The first time through officer training, my colleagues and I botched it. With the threat of being sent to the front hanging over us, we turned into a group of selfish louts. When someone struggled with, say, celestial navigation, nobody formed a study group or offered tutoring. When someone had trouble squaring away their quarters, nobody taught them best practices. When a candidate washed out and was spirited off in the middle of the night, no one spoke of the fallen comrade. We studied alone, suffered alone, and occasionally washed out alone.

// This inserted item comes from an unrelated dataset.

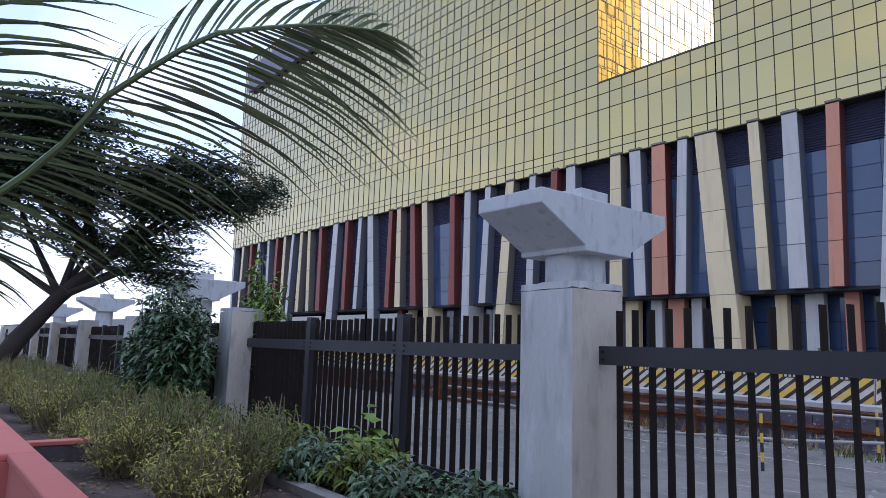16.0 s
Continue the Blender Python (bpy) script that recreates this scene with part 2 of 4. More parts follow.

And when I say “we,” I mean “I.” I watched Jim Propopolis struggle and did nothing to help him. He was the only guy in our platoon who was willing to appear vulnerable and as you can probably tell from his “jamboree” remark, he had a much-needed sense of humor. He was also a bit of a train wreck. No matter how hard Jim tried to look spiffy, he always looked like a sack full of doorknobs that had been dragged through a swamp.

I worried about Jim. I even encouraged him, but I never actually helped him. It just wasn’t done. And when Jim eventually was whisked off in the middle of the night, nobody ever spoke of him again. The same was true for my other four platoon mates who disappeared to points unknown. Nobody said a word.

And so Mr. Propopolis, I apologize. You were right about the jamboree being over. We were about to face hard times and that should have been a call for us to pull together, not fall apart. I know I needed your help and I suspect you needed mine. But I didn’t know I could help. I didn’t know I should help.

I was young and frightened.

Imagine that. We were supposed to be learning how to be leaders who would eventually lead teams, and we couldn’t have acted more selfishly. Worse still, this gross misconduct wasn’t merely a military anomaly. A few years later, when I took MBA classes, students were purposely pitted against one another. Collaboration was actually punished. As a result, classroom combatants verbally accosted one another while secretly hoping for each other’s demise.

A few years later, when I was hired to consult with executives who had come through one of those MBA programs, what did I find? Silos. Leaders frequently worked against one another, spoke of others as “them,” and failed to support each other under times of stress. They were a mess.

Fortunately, over the ensuing decades most of us have come to realize that interdependent specialists need to collaborate—meaning we need to act like healthy teammates not combatants. And some of us do. For instance, that MBA program that used to encourage unhealthy competition has actually changed. A recent graduate informed me that students now share their notes, create study groups, tutor one another, and feel and act as if their teammates’ problems are their own problems.

This should be true of all workgroups. Everyone deserves to work with colleagues who have their back. And if that’s not your current reality, it should at least become your aspiration. Organizations should be havens, not gladiator arenas. We should learn together, grow together, and help one another. Challenges should unite us not yank us apart. And most of all, when the chips are down, we should be able to count on each other for help.